I was pleased to have the opportunity to take part in a Westminster Hall debate this week about STEM subjects and our crucial science and discovery centres.
Here is a copy of my speech:
“It is a pleasure to contribute to this debate under your chairmanship. I congratulate the hon. Member for Runnymede and Weybridge (Dr Spencer) on bringing this important debate to the House. It goes without saying that our nation’s regional science and discovery centres play a crucial role in the country’s STEM success, delivering inspirational science learning to schoolchildren and families, and working in partnership with schools, teachers, universities, businesses and local communities.
As a London MP, I know that many children in my constituency have been inspired on visits to the very popular Science Museum in South Kensington. Indeed, our own Mayor excelled at science and maths at A-level, and his original desire was to be a dentist. Look what happened to him: he is now the Mayor of London. Such inspirational visits have helped herald a generation of children and young people captivated by science and intent on a career in the UK’s promising scientific industries. It is these scientific industries we need to be doing our utmost to foster and support right now.
I know this all too well as a recipient of the Oxford-AstraZeneca covid-19 vaccine. Professor Sarah Gilbert from Oxford University, who invented the vaccine, would have been inspired by the Science Museum, and I wonder whether she visited as a girl.
Many of those involved in the Oxford vaccine pipeline will have come through the state education sector and will have been inspired to pursue their dreams through visits to science museums, but I am deeply concerned about their future. Due to covid-19, science centres have mainly been closed since March and have had to make 50% to 80% of their education teams redundant in order to protect the long-term survival of their charities. These closures and redundancies have come when we most need our regional science centres to help with the educational recovery, to reduce inequality, to inspire young people from our most disadvantaged communities into science, and to encourage our young people into science and technology careers to support our industry and our learning.
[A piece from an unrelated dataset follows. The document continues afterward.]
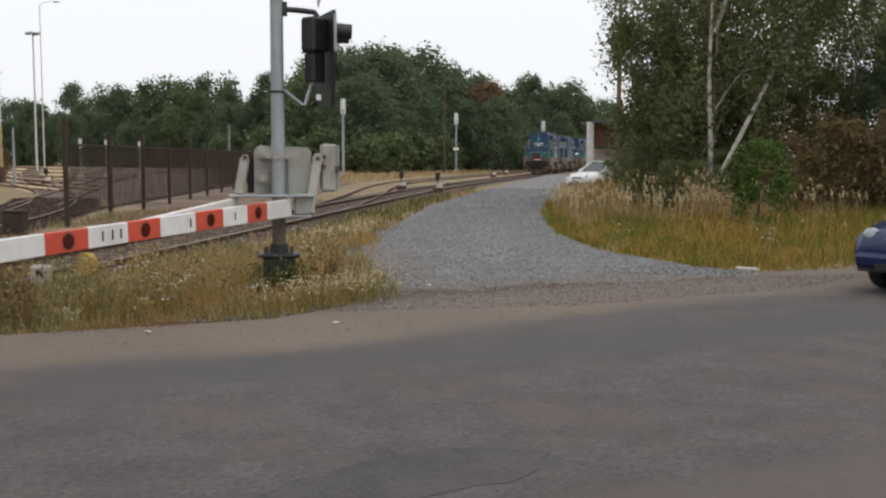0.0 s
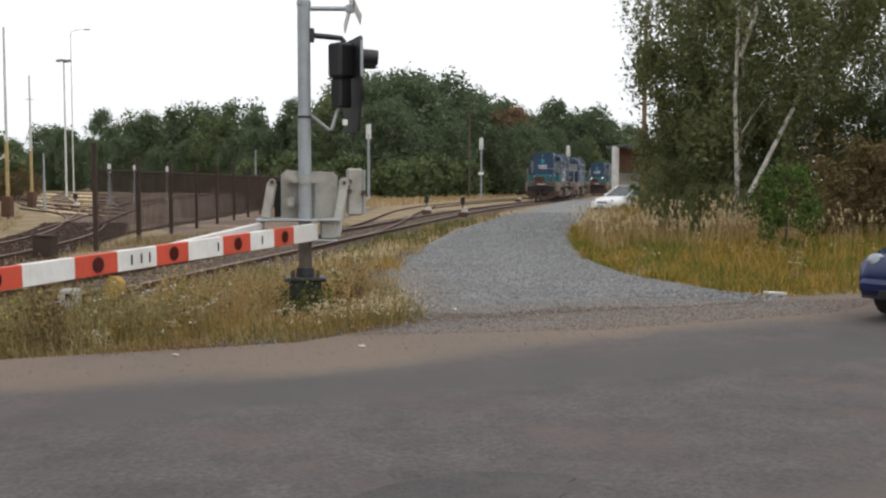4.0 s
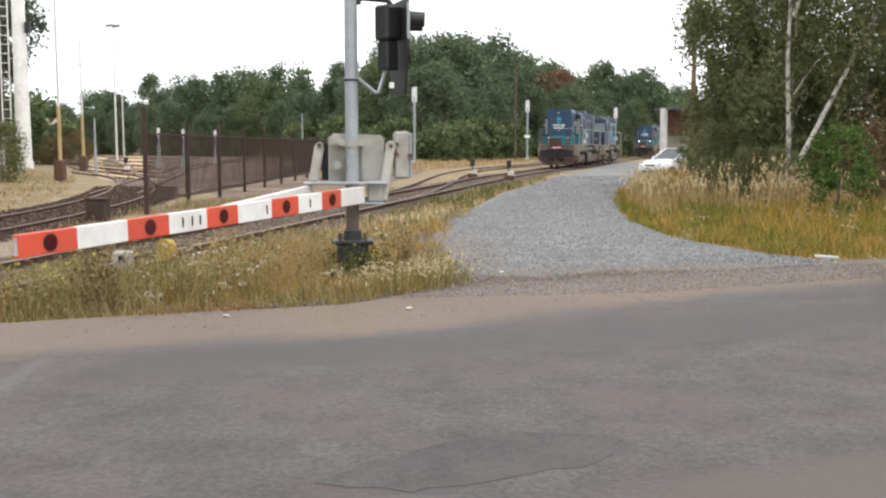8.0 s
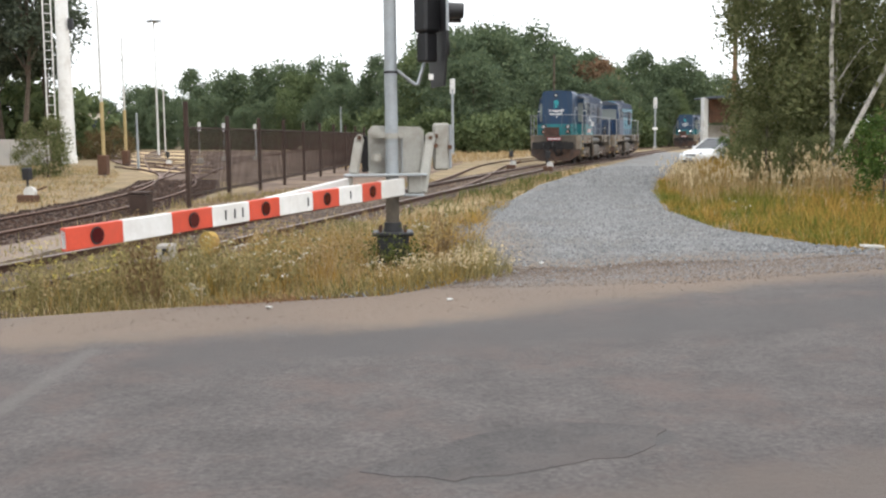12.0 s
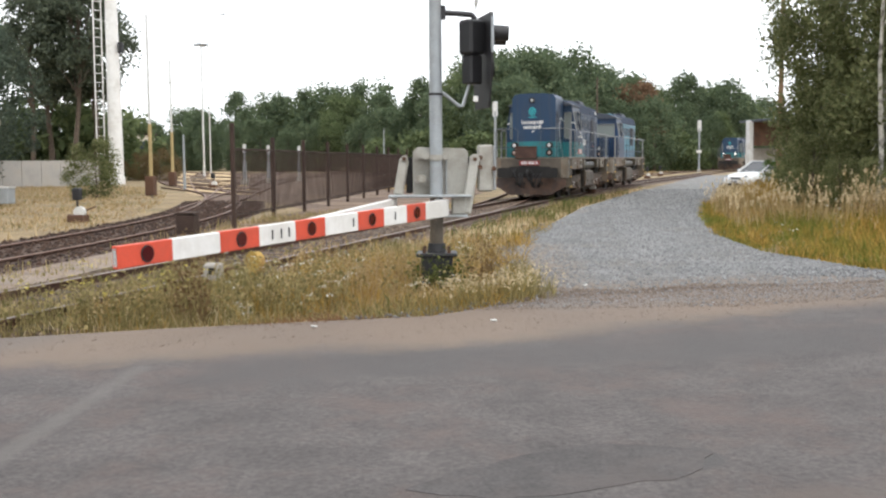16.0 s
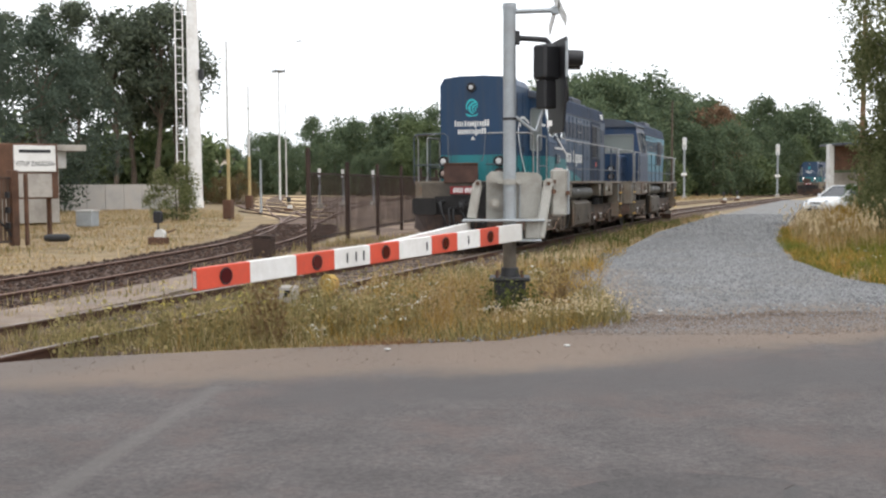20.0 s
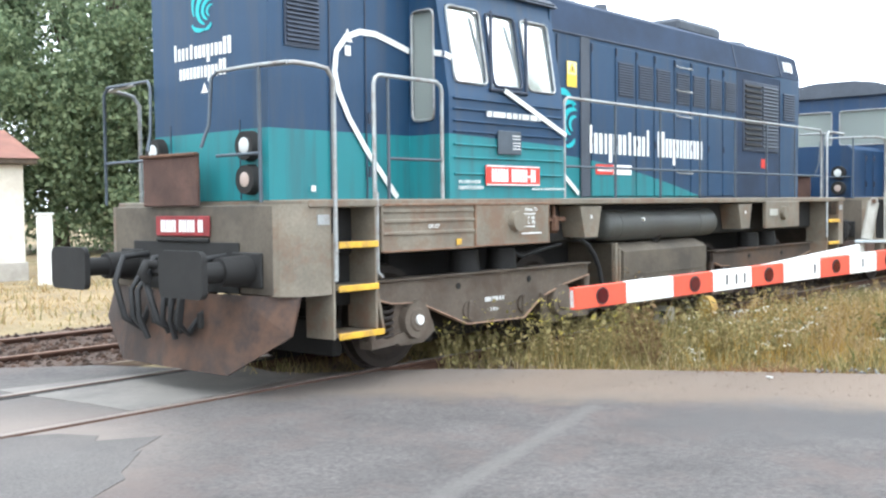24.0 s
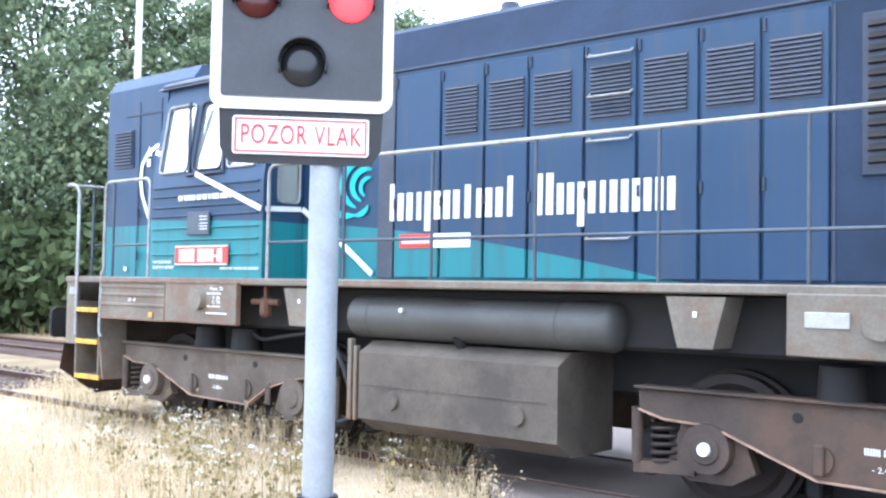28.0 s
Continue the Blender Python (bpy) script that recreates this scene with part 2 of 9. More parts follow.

At the same time, the Government have abandoned any pretence of having an industrial strategy and, as the Chair of the Select Committee on Science and Technology, the right hon. Member for Tunbridge Wells (Greg Clark), has made clear:
“It is deeply concerning that at the very moment when the whole country recognises the importance of scientific research… that the science budget should be facing immediate and substantial cuts involving the cancellation of current research.”
We know that these cuts will undermine UK productivity. Every pound spent on research in the UK reaps a return of £1.60, and any cuts end up costing our economy millions.
Rather than saying, as the Prime Minister has done, that we have a successful covid-19 vaccine due to “greed” and “capitalism”—which could not be further from the minds of people such Professor Sarah Gilbert—the Government are well placed to recognise the contributions of British science and address the myriad challenges facing the sector. This must start with restating an industrial strategy with science, research and development and international collaboration at its heart. It must also have a holistic approach, recognising the challenges to the pipeline if science and discovery centres are unable to reach out and inspire the next generation of scientists.
British science has played a key role in shining a light out from the darkness and despair of this pandemic. Without action, we risk extinguishing the lights that will show us a path away from future challenges before they even begin.”